Practical improvements that often reduce login friction include:
- Single sign-on across learning platforms and software catalogs
- Role-based access that assigns common tools automatically
- Simple error messages that tell students what to do next
- Self-service password reset with clear verification
- A “first week” package of core apps for every program
These steps sound basic, but they remove dozens of small interruptions across a semester.
Modernize Computer Labs Without Making Them A Bottleneck
Labs still matter for specialized software and high-performance workloads.

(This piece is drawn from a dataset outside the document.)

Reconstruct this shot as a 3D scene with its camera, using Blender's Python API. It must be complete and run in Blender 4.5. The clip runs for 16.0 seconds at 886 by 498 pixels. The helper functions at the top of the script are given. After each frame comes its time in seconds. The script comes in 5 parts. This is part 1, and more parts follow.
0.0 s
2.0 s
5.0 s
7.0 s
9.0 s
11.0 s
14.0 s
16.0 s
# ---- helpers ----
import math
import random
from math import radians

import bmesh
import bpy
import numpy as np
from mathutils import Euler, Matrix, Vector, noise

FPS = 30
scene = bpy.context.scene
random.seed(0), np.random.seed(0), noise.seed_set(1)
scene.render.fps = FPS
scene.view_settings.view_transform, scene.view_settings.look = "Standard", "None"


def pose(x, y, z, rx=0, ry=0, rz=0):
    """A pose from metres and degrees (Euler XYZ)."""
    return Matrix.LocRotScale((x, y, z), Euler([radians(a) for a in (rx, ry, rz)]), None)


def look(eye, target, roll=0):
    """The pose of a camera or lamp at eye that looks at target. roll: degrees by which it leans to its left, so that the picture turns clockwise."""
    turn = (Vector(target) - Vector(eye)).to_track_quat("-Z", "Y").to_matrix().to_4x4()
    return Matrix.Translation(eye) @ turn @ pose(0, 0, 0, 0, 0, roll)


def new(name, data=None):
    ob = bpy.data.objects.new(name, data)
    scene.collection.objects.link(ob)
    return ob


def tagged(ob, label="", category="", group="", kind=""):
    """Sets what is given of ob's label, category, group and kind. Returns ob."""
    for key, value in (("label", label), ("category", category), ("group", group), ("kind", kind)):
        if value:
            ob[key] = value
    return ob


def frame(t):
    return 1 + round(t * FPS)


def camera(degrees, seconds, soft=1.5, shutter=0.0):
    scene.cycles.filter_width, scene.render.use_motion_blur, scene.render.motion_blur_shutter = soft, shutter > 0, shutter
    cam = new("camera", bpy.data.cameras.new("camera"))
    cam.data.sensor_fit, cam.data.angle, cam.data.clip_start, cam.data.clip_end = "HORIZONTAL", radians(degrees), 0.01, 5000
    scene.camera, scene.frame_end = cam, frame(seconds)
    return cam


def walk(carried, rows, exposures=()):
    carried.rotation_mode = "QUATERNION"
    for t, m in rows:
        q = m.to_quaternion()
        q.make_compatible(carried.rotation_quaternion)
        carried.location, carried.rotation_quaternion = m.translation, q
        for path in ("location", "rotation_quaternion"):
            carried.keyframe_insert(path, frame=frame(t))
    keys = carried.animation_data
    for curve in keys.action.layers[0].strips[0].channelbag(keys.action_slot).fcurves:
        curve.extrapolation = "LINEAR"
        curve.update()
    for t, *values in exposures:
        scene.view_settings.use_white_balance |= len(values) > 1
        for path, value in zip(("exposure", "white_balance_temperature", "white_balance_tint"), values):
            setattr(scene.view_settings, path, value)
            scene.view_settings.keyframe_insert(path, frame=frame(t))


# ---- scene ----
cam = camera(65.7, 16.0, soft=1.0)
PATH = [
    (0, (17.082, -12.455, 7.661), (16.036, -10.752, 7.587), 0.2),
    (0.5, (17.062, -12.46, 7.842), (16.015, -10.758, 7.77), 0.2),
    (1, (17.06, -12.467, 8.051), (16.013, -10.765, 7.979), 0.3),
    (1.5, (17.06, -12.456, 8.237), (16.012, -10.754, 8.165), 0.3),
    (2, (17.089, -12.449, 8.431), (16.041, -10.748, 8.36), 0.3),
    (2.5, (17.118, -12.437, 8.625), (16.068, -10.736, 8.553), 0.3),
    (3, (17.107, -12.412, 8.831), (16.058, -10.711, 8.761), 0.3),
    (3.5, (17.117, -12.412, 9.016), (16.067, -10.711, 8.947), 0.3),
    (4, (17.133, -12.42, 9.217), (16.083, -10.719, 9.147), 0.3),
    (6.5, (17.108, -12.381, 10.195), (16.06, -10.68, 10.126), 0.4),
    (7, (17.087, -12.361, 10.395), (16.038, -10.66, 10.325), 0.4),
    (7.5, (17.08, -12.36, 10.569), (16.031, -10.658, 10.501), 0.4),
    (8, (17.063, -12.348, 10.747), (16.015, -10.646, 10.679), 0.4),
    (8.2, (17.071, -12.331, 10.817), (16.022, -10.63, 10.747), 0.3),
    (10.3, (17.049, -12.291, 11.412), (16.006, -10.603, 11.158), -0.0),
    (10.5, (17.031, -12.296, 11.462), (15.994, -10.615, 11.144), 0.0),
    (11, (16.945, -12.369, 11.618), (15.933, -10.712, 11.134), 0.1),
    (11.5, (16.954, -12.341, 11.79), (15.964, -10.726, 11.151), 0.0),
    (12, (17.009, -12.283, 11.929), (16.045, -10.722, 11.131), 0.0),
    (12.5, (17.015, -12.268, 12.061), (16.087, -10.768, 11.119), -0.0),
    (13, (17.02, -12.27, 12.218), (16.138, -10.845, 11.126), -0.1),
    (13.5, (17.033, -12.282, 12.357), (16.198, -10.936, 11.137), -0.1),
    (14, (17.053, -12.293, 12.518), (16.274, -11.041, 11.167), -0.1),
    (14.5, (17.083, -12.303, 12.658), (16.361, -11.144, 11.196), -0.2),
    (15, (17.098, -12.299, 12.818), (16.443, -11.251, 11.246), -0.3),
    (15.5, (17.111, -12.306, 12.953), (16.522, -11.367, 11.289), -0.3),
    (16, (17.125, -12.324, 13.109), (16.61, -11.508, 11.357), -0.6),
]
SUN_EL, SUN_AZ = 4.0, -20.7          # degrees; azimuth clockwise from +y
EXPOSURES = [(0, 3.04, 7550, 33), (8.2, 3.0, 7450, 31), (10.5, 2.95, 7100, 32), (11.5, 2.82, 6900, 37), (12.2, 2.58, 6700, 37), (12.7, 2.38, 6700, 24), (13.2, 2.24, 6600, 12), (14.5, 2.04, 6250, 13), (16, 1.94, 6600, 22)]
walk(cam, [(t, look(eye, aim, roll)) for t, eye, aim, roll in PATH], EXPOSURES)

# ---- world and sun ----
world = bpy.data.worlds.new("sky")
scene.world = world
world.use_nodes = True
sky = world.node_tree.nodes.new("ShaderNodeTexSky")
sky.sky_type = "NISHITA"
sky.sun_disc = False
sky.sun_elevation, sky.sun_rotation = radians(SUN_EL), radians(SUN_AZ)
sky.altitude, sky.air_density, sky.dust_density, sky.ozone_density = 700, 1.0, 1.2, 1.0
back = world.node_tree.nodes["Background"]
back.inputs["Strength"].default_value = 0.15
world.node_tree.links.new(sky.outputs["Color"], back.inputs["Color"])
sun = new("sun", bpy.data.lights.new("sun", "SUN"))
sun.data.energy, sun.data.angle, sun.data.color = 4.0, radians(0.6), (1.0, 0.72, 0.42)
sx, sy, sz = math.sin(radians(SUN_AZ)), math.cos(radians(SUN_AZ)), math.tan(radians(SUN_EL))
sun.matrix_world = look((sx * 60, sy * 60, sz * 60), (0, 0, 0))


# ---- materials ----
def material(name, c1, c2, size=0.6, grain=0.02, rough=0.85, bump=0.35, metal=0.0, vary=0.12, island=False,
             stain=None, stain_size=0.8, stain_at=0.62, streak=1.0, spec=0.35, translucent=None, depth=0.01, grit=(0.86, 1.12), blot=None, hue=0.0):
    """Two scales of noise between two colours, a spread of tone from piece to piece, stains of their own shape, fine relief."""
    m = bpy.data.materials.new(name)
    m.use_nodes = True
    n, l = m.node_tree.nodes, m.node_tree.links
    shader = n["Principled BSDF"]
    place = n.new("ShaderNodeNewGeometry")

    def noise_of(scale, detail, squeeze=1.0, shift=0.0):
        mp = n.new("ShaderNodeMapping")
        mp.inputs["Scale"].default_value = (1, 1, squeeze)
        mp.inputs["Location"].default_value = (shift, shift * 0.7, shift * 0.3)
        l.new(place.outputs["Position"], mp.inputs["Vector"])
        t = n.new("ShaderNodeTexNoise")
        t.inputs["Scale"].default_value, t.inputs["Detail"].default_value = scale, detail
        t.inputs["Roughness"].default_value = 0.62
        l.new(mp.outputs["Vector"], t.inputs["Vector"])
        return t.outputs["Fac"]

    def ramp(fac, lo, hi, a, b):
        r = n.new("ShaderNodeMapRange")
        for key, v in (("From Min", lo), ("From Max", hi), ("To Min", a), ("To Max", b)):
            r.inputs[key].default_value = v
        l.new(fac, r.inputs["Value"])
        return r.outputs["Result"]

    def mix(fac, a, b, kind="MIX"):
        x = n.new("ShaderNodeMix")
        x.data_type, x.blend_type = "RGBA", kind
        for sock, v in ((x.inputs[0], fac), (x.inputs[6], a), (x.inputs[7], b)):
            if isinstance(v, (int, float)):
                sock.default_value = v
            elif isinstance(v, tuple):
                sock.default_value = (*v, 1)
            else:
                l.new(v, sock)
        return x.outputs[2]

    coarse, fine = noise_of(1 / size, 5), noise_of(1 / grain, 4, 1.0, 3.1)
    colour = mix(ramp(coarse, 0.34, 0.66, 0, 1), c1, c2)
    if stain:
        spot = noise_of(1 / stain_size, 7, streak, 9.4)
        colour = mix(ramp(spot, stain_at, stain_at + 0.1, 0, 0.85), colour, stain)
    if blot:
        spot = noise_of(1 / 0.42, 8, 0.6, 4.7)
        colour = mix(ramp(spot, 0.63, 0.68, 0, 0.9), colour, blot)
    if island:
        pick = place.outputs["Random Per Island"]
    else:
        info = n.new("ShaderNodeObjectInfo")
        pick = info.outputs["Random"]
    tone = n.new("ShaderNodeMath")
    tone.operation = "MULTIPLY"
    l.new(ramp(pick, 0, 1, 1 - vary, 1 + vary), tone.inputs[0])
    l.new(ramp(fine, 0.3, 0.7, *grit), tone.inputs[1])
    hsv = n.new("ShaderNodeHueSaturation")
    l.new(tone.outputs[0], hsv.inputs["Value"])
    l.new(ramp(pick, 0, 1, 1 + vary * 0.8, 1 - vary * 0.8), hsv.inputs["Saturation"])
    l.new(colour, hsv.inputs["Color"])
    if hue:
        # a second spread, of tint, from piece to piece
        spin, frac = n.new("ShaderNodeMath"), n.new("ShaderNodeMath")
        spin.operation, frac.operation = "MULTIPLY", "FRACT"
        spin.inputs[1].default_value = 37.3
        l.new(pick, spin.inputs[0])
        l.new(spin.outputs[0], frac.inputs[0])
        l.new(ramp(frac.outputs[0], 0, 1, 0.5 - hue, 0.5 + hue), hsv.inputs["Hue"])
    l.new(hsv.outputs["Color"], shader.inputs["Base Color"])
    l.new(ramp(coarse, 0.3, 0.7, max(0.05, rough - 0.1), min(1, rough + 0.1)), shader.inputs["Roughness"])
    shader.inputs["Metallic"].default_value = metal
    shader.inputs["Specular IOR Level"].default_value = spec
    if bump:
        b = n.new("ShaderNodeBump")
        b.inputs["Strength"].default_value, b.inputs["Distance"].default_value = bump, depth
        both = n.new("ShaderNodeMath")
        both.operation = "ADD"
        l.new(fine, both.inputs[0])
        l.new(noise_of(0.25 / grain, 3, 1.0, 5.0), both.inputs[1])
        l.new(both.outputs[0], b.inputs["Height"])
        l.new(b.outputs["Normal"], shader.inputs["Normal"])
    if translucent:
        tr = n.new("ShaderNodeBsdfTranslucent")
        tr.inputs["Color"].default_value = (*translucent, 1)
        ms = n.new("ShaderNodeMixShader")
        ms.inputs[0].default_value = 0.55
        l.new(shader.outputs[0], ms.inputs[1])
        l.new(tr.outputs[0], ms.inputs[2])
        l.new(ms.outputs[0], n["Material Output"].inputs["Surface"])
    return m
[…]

But labs become a bottleneck when students must be physically present to do normal coursework, or when lab availability does not match assignment deadlines.
Modern lab strategy often shifts from “one room, one experience” to “many paths, one outcome.” Students can still use a lab when they need power, printing, or help, but they are not stuck waiting for a seat to access tools.
This can improve campus operations. When access is more flexible, labs can be used for what they do best: collaboration, hands-on instruction, and supported learning rather than acting as the only place students can open required applications.
If labs are part of your model, keep them reliable. Stable images, clear rules for saving work, and fast sign-in make labs feel supportive instead of stressful.
Extend access beyond the room with virtual desktops or cloud licensing so students can run the same software from personal devices when seats are full.
Publish real-time availability and peak-hour data so classes can plan around true capacity instead of guesswork.
Align assignment deadlines with lab support hours to reduce last-minute congestion and frustration. Standardize hardware and peripherals so switching between stations never slows momentum.

Make Support Feel Instant And Human
Even well-designed access systems will have edge cases. The key is making support fast, friendly, and easy to find during the first weeks of term.
A strong support setup blends self-serve help with real people. Students should be able to solve common issues quickly, but have a simple path to a human when the problem is unusual or urgent.
Support gets better when it is proactive. Short guides inside the software hub, quick “what to do if” prompts, and clear status updates during outages can prevent hundreds of repeat tickets.
Support improvements that reduce repeat issues, including:
- A searchable help center written in plain language
- Short videos for the five most common problems
- Live chat or a quick-call option during peak weeks
- A simple way to report broken links or missing apps
- Clear service status updates that do not hide the problem
When students trust the support experience, they are more willing to try tools early instead of waiting until the night before something is due.
Access gets simpler when campuses treat it as a student experience, not just an IT project. A single front door, flexible delivery, equity-aware design, smoother logins, modern labs, and responsive support all work together.
When those pieces align, learners spend less time fighting systems and more time actually learning.